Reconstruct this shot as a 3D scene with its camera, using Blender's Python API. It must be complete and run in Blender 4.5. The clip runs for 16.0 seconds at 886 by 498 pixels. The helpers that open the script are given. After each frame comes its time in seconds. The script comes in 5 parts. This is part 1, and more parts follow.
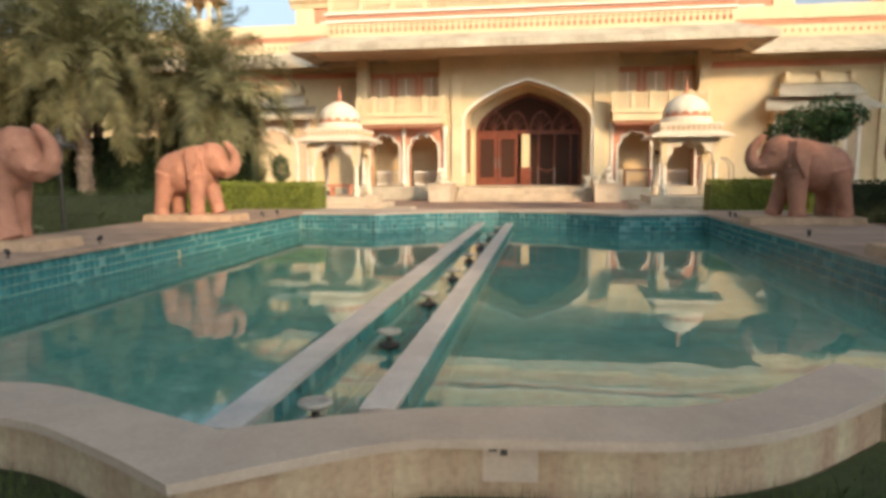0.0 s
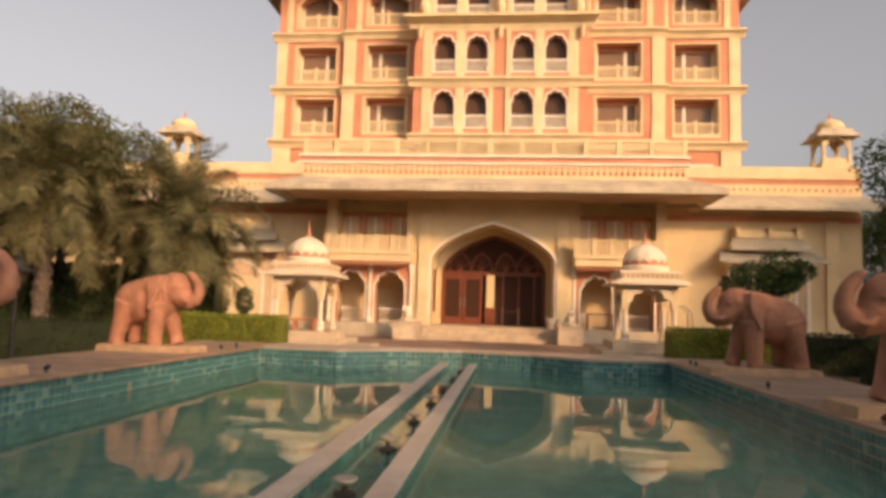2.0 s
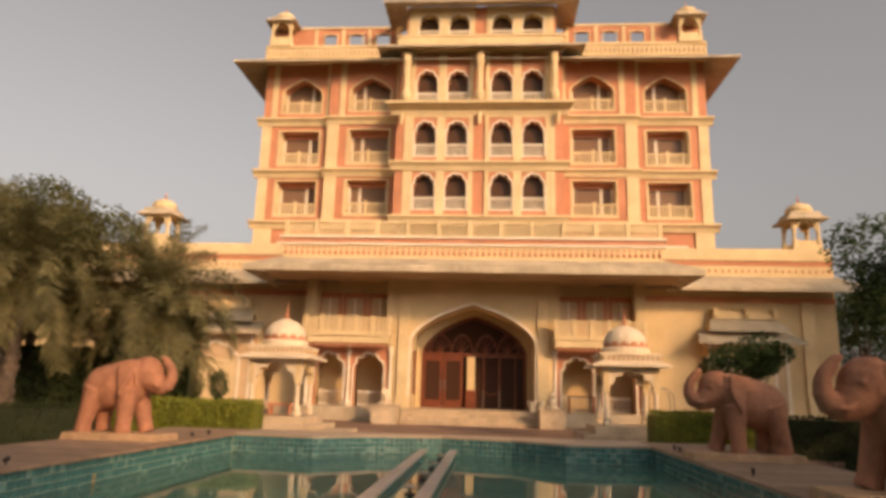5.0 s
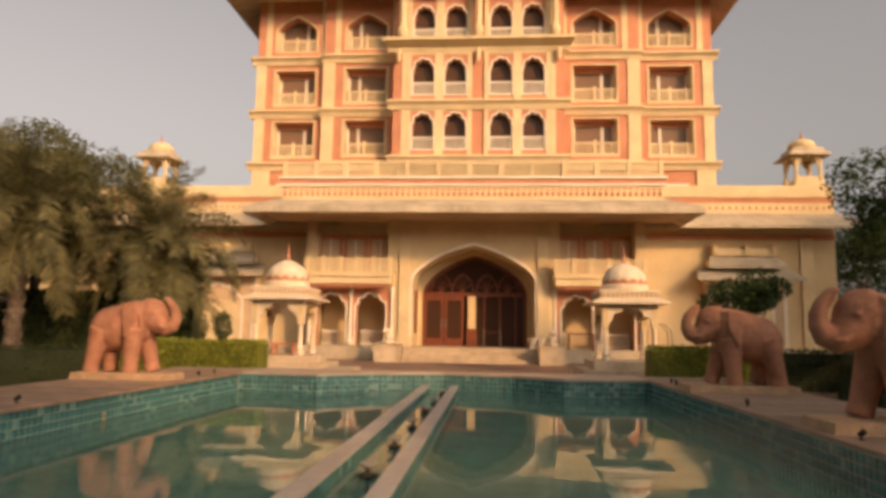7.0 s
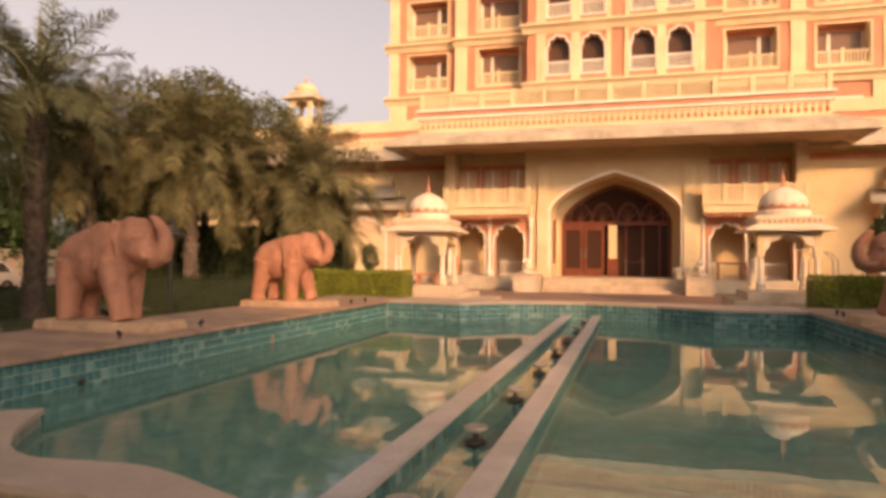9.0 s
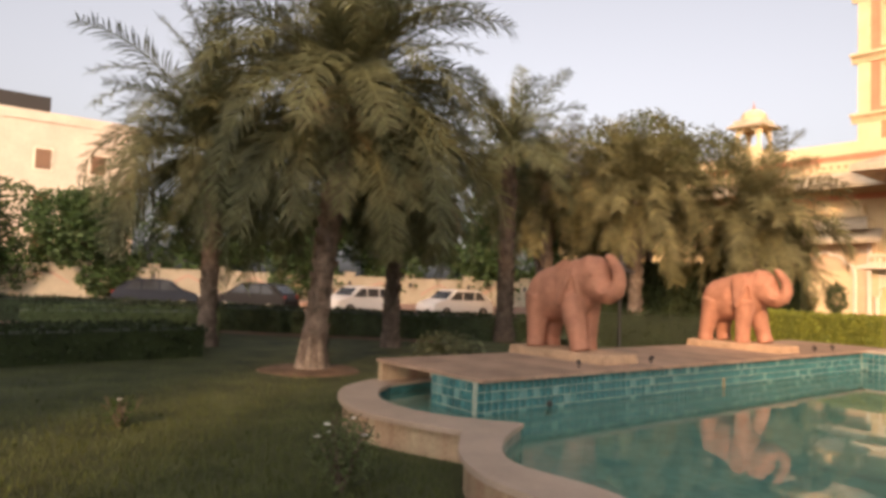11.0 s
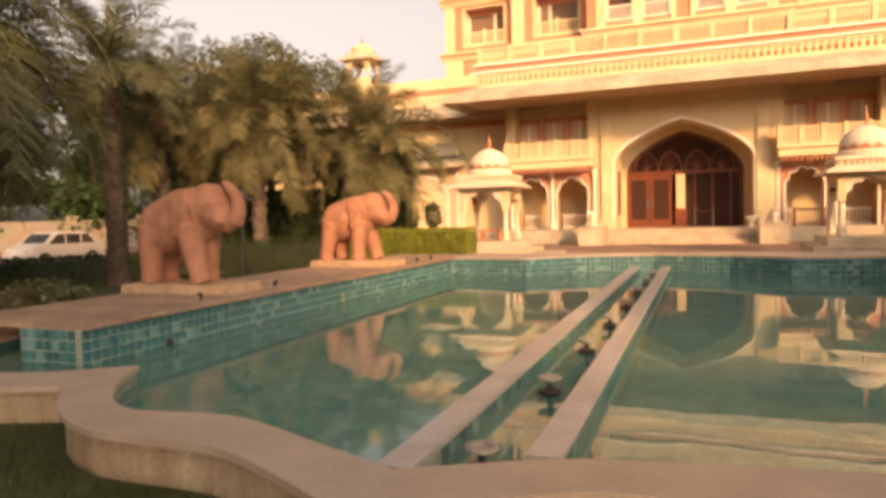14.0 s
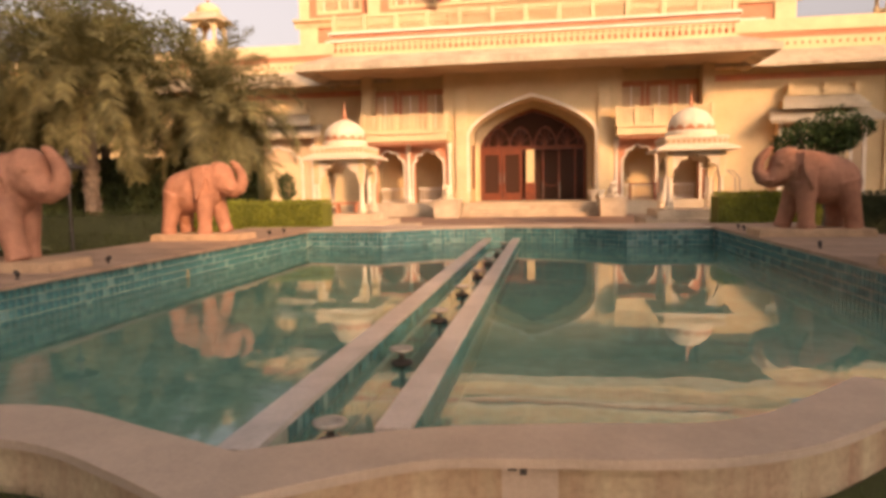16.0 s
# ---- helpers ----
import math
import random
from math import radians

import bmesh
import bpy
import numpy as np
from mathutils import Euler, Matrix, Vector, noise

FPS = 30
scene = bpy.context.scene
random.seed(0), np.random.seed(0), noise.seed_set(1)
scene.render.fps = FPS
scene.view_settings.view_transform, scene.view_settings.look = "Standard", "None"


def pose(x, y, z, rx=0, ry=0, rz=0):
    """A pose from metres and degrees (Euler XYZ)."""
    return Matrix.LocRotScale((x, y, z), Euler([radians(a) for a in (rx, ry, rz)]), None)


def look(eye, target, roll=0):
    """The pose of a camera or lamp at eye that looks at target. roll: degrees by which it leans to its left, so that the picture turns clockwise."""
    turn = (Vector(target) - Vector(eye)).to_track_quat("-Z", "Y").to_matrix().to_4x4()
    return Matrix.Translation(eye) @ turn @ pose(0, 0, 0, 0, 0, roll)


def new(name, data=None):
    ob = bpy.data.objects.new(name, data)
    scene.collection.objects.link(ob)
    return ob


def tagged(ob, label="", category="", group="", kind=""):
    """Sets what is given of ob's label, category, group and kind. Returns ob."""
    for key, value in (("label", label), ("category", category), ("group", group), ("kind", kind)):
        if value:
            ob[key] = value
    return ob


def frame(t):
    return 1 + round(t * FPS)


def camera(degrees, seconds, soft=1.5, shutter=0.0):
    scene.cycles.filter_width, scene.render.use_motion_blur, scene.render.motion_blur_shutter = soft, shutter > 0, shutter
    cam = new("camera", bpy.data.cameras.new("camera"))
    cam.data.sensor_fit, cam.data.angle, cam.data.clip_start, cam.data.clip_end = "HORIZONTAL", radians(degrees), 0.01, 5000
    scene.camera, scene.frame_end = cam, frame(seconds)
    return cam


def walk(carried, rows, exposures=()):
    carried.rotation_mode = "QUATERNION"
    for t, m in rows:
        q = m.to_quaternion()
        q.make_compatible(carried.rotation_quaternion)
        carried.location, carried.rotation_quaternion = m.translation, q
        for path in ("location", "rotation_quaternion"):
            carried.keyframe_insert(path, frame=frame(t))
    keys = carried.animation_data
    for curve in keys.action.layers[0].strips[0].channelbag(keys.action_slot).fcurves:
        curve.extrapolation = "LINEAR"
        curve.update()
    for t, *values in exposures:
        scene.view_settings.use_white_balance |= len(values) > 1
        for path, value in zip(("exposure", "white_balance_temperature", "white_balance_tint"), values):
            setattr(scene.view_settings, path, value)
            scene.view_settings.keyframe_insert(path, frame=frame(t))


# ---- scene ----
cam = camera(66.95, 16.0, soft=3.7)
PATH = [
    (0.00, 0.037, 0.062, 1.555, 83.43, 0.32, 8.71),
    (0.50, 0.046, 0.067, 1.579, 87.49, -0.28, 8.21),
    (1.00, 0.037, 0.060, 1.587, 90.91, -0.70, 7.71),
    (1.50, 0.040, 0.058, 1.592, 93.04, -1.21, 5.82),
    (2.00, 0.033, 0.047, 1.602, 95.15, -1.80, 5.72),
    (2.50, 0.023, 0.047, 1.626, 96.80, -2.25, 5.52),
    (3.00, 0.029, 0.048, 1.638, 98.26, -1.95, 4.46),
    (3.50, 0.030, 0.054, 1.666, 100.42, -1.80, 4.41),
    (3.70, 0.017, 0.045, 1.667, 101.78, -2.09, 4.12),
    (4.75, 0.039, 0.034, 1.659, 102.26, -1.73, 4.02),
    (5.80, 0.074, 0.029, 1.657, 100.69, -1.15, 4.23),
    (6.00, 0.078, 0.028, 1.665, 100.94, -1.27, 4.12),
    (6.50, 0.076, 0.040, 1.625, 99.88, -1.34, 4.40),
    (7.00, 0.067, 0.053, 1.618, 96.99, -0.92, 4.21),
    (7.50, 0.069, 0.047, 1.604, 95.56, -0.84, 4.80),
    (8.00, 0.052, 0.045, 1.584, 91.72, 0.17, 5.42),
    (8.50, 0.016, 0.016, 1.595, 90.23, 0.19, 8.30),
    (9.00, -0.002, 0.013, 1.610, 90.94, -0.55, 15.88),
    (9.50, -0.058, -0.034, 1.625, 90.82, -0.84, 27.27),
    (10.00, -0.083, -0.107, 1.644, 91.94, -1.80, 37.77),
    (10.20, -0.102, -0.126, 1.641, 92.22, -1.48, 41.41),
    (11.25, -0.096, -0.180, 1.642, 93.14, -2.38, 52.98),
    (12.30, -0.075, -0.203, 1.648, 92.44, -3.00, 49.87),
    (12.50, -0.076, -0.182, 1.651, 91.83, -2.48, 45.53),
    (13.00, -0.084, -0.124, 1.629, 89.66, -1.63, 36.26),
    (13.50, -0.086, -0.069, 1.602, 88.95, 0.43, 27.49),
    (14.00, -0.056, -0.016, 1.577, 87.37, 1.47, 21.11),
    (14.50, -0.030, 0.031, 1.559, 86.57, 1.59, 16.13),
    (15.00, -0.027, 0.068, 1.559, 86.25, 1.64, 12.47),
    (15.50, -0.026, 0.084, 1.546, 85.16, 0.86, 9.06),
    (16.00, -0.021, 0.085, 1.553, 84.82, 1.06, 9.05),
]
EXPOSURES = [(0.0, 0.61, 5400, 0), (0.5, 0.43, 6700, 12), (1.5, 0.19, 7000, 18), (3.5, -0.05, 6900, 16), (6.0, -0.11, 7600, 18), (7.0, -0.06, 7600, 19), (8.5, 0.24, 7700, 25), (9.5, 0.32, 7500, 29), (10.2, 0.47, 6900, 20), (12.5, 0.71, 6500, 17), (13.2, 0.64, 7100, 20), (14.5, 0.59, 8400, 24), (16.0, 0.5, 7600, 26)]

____

### EXERCISE DETAILS
Your task is to repeat the data above exactly while excluding the pictures.

### CORRECT RESULT
Reconstruct this shot as a 3D scene with its camera, using Blender's Python API. It must be complete and run in Blender 4.5. The clip runs for 16.0 seconds at 886 by 498 pixels. The helpers that open the script are given. After each frame comes its time in seconds. The script comes in 5 parts. This is part 1, and more parts follow.
0.0 s
2.0 s
5.0 s
7.0 s
9.0 s
11.0 s
14.0 s
16.0 s
# ---- helpers ----
import math
import random
from math import radians

import bmesh
import bpy
import numpy as np
from mathutils import Euler, Matrix, Vector, noise

FPS = 30
scene = bpy.context.scene
random.seed(0), np.random.seed(0), noise.seed_set(1)
scene.render.fps = FPS
scene.view_settings.view_transform, scene.view_settings.look = "Standard", "None"


def pose(x, y, z, rx=0, ry=0, rz=0):
    """A pose from metres and degrees (Euler XYZ)."""
    return Matrix.LocRotScale((x, y, z), Euler([radians(a) for a in (rx, ry, rz)]), None)


def look(eye, target, roll=0):
    """The pose of a camera or lamp at eye that looks at target. roll: degrees by which it leans to its left, so that the picture turns clockwise."""
    turn = (Vector(target) - Vector(eye)).to_track_quat("-Z", "Y").to_matrix().to_4x4()
    return Matrix.Translation(eye) @ turn @ pose(0, 0, 0, 0, 0, roll)


def new(name, data=None):
    ob = bpy.data.objects.new(name, data)
    scene.collection.objects.link(ob)
    return ob


def tagged(ob, label="", category="", group="", kind=""):
    """Sets what is given of ob's label, category, group and kind. Returns ob."""
    for key, value in (("label", label), ("category", category), ("group", group), ("kind", kind)):
        if value:
            ob[key] = value
    return ob


def frame(t):
    return 1 + round(t * FPS)


def camera(degrees, seconds, soft=1.5, shutter=0.0):
    scene.cycles.filter_width, scene.render.use_motion_blur, scene.render.motion_blur_shutter = soft, shutter > 0, shutter
    cam = new("camera", bpy.data.cameras.new("camera"))
    cam.data.sensor_fit, cam.data.angle, cam.data.clip_start, cam.data.clip_end = "HORIZONTAL", radians(degrees), 0.01, 5000
    scene.camera, scene.frame_end = cam, frame(seconds)
    return cam


def walk(carried, rows, exposures=()):
    carried.rotation_mode = "QUATERNION"
    for t, m in rows:
        q = m.to_quaternion()
        q.make_compatible(carried.rotation_quaternion)
        carried.location, carried.rotation_quaternion = m.translation, q
        for path in ("location", "rotation_quaternion"):
            carried.keyframe_insert(path, frame=frame(t))
    keys = carried.animation_data
    for curve in keys.action.layers[0].strips[0].channelbag(keys.action_slot).fcurves:
        curve.extrapolation = "LINEAR"
        curve.update()
    for t, *values in exposures:
        scene.view_settings.use_white_balance |= len(values) > 1
        for path, value in zip(("exposure", "white_balance_temperature", "white_balance_tint"), values):
            setattr(scene.view_settings, path, value)
            scene.view_settings.keyframe_insert(path, frame=frame(t))


# ---- scene ----
cam = camera(66.95, 16.0, soft=3.7)
PATH = [
    (0.00, 0.037, 0.062, 1.555, 83.43, 0.32, 8.71),
    (0.50, 0.046, 0.067, 1.579, 87.49, -0.28, 8.21),
    (1.00, 0.037, 0.060, 1.587, 90.91, -0.70, 7.71),
    (1.50, 0.040, 0.058, 1.592, 93.04, -1.21, 5.82),
    (2.00, 0.033, 0.047, 1.602, 95.15, -1.80, 5.72),
    (2.50, 0.023, 0.047, 1.626, 96.80, -2.25, 5.52),
    (3.00, 0.029, 0.048, 1.638, 98.26, -1.95, 4.46),
    (3.50, 0.030, 0.054, 1.666, 100.42, -1.80, 4.41),
    (3.70, 0.017, 0.045, 1.667, 101.78, -2.09, 4.12),
    (4.75, 0.039, 0.034, 1.659, 102.26, -1.73, 4.02),
    (5.80, 0.074, 0.029, 1.657, 100.69, -1.15, 4.23),
    (6.00, 0.078, 0.028, 1.665, 100.94, -1.27, 4.12),
    (6.50, 0.076, 0.040, 1.625, 99.88, -1.34, 4.40),
    (7.00, 0.067, 0.053, 1.618, 96.99, -0.92, 4.21),
    (7.50, 0.069, 0.047, 1.604, 95.56, -0.84, 4.80),
    (8.00, 0.052, 0.045, 1.584, 91.72, 0.17, 5.42),
    (8.50, 0.016, 0.016, 1.595, 90.23, 0.19, 8.30),
    (9.00, -0.002, 0.013, 1.610, 90.94, -0.55, 15.88),
    (9.50, -0.058, -0.034, 1.625, 90.82, -0.84, 27.27),
    (10.00, -0.083, -0.107, 1.644, 91.94, -1.80, 37.77),
    (10.20, -0.102, -0.126, 1.641, 92.22, -1.48, 41.41),
    (11.25, -0.096, -0.180, 1.642, 93.14, -2.38, 52.98),
    (12.30, -0.075, -0.203, 1.648, 92.44, -3.00, 49.87),
    (12.50, -0.076, -0.182, 1.651, 91.83, -2.48, 45.53),
    (13.00, -0.084, -0.124, 1.629, 89.66, -1.63, 36.26),
    (13.50, -0.086, -0.069, 1.602, 88.95, 0.43, 27.49),
    (14.00, -0.056, -0.016, 1.577, 87.37, 1.47, 21.11),
    (14.50, -0.030, 0.031, 1.559, 86.57, 1.59, 16.13),
    (15.00, -0.027, 0.068, 1.559, 86.25, 1.64, 12.47),
    (15.50, -0.026, 0.084, 1.546, 85.16, 0.86, 9.06),
    (16.00, -0.021, 0.085, 1.553, 84.82, 1.06, 9.05),
]
EXPOSURES = [(0.0, 0.61, 5400, 0), (0.5, 0.43, 6700, 12), (1.5, 0.19, 7000, 18), (3.5, -0.05, 6900, 16), (6.0, -0.11, 7600, 18), (7.0, -0.06, 7600, 19), (8.5, 0.24, 7700, 25), (9.5, 0.32, 7500, 29), (10.2, 0.47, 6900, 20), (12.5, 0.71, 6500, 17), (13.2, 0.64, 7100, 20), (14.5, 0.59, 8400, 24), (16.0, 0.5, 7600, 26)]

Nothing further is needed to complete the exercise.